Las emociones son la fuerza más presente en nuestras vidas. Casi como una brújula interna, nos impulsan día a día a elegir aquello que deseamos y huir de lo que no. Tomamos elecciones porque estamos emocionados por las nuevas perspectivas, nos desesperamos esperando, lloramos porque hemos sido heridos, no probamos ciertas cosas por miedo, rechazamos las cosas demasiado nuevas frontalmente, hacemos sacrificios inmensos por amor y sufrimos frente a la incertidumbre. Sin lugar a dudas, nuestras emociones dictan nuestros pensamientos, intenciones y acciones, a veces con una autoridad superior a la de nuestra mente racional, en formas que aún ni tan siquiera hemos llegado a comprender en su totalidad. Sin embargo, cuando actuamos en base a ellas demasiado rápido, en el momento en el cual nos invaden y perdemos el control, también pueden ser las culpables de que tomemos malas decisiones de las que más tarde nos lamentaremos.

De todas formas, siendo realistas, el estudio de las emociones no es una ciencia exacta. La verdad es que los psicólogos aún debaten la conexión cuerpo-mente y no tienen una taxonomía completa de las emociones; y son aún inciertos sobre si las emociones son la causa o el resultado de la forma en que interpretamos el mundo. Sin embargo, hay avances que se están realizando sobre la comprensión del concepto de regulación: el proceso de influir en la forma en la que las emociones se sienten y se expresan.

James Gross, psicólogo de la Universidad de Stanford, propuso un modelo de cuatro etapas para capturar la secuencia de acontecimientos que se producen cuando se estimulan nuestras emociones. Él llama a sus etapas "modelo modal”: una situación nos llama la atención, nos lleva a valorarla, pensamos en el significado de la situación y reaccionamos con una respuesta emocional a ella.

La incapacidad para regular las emociones y seguir este proceso al completo antes de actuar es, según Gross, la raíz de los trastornos psicológicos, como la depresión o el trastorno límite de la personalidad.
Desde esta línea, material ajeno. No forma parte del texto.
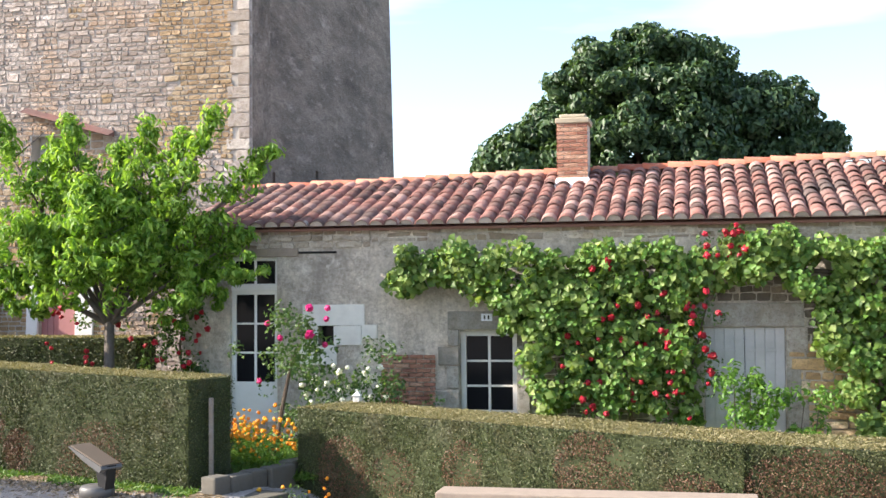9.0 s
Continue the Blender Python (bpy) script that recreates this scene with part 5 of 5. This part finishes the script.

Supuestamente solo atendemos al paso cuatro. Sentimos algo y actuamos en consecuencia, ya está. La mayor parte de los consejos sobre no dejarnos llevar por las emociones, nos incitan a atender más a los tres primeros, lo que implica por defecto no reaccionar de forma inmediata:

  • El primer paso es la conciencia. Empezar a controlar las emociones pasa, necesariamente, por darles nombre. A veces resulta irónicamente difícil identificar lo que se siente: tienes una respuesta emocional preparada, más no sabes definir qué la dispara. Es fácil saber si lloras por tristeza o alegría, pero en medio de las emociones explosivas, como la ira, es más difícil saber si su causa es la frustración, culpa, celos, si te sientes herido, abandonado u otro millar de posibles razones más.
  • Descubrir el porqué. No nos sentimos tristes o enfadados por nada. Las emociones son el resultado tanto de lo que sucede, como de la historia que te dices acerca de lo sucedido. A veces tu respuesta efectivamente no corresponde con el estímulo del exterior, sino por lo que te ha dado por asumir sobre él, pero siempre hay un por qué. ¿Qué está causando este sentimiento? Por supuesto, como decíamos, podría haber un millón de razones, pero la mente siempre va a buscar primero una respuesta exterior. Es el denominado “sesgo de correspondencia” o error fundamental de atribución. Consiste en que tendemos a culpar al exterior de lo que nos pasa; aún si algo es claramente nuestra culpa o si fue simplemente aleatorio, culpamos a otros, preferentemente a quienes tengamos más cerca. Normalmente no es sabio culpar a otros de nuestros problemas ni de nuestras reacciones, pues sólo en lo que es culpa nuestra podemos hacer efectivamente algo. Es más práctico asumir la posible responsabilidad para configurar nuestra propia solución y que así no dependa de lo que los otros hagan o dejen de hacer.

  • Preguntarse cuál es la solución y tomarla. Una vez se ha descubierto por qué, hay que averiguar qué se puede hacer para recuperar el control. Y, la parte más difícil, elegir cómo reaccionar. Se ha demostrado que te crees aquello que haces, es decir, por ejemplo, los científicos han descubierto que el hecho de sonreír a propósito (es decir, de fingir una sonrisa de forma voluntaria) puede ayudar a que la gente se sienta mejor, porque la mera expresión desencadena endorfinas y dopamina automáticamente. Lo que quiere decir que, en última instancia, se puede elegir cómo sentirse.

Por supuesto, todo esto es difícil. Lo normal en los momentos de emociones explosivas e invasoras es hacer o decir lo primero que nos pasa por la cabeza. Somos esclavos de nuestras emociones más y más, a medida que les cedemos el control. Revertir esta situación lleva mucha práctica, disciplina y autocontrol. No hay truco, pero sí posibles ventajas en intentarlo.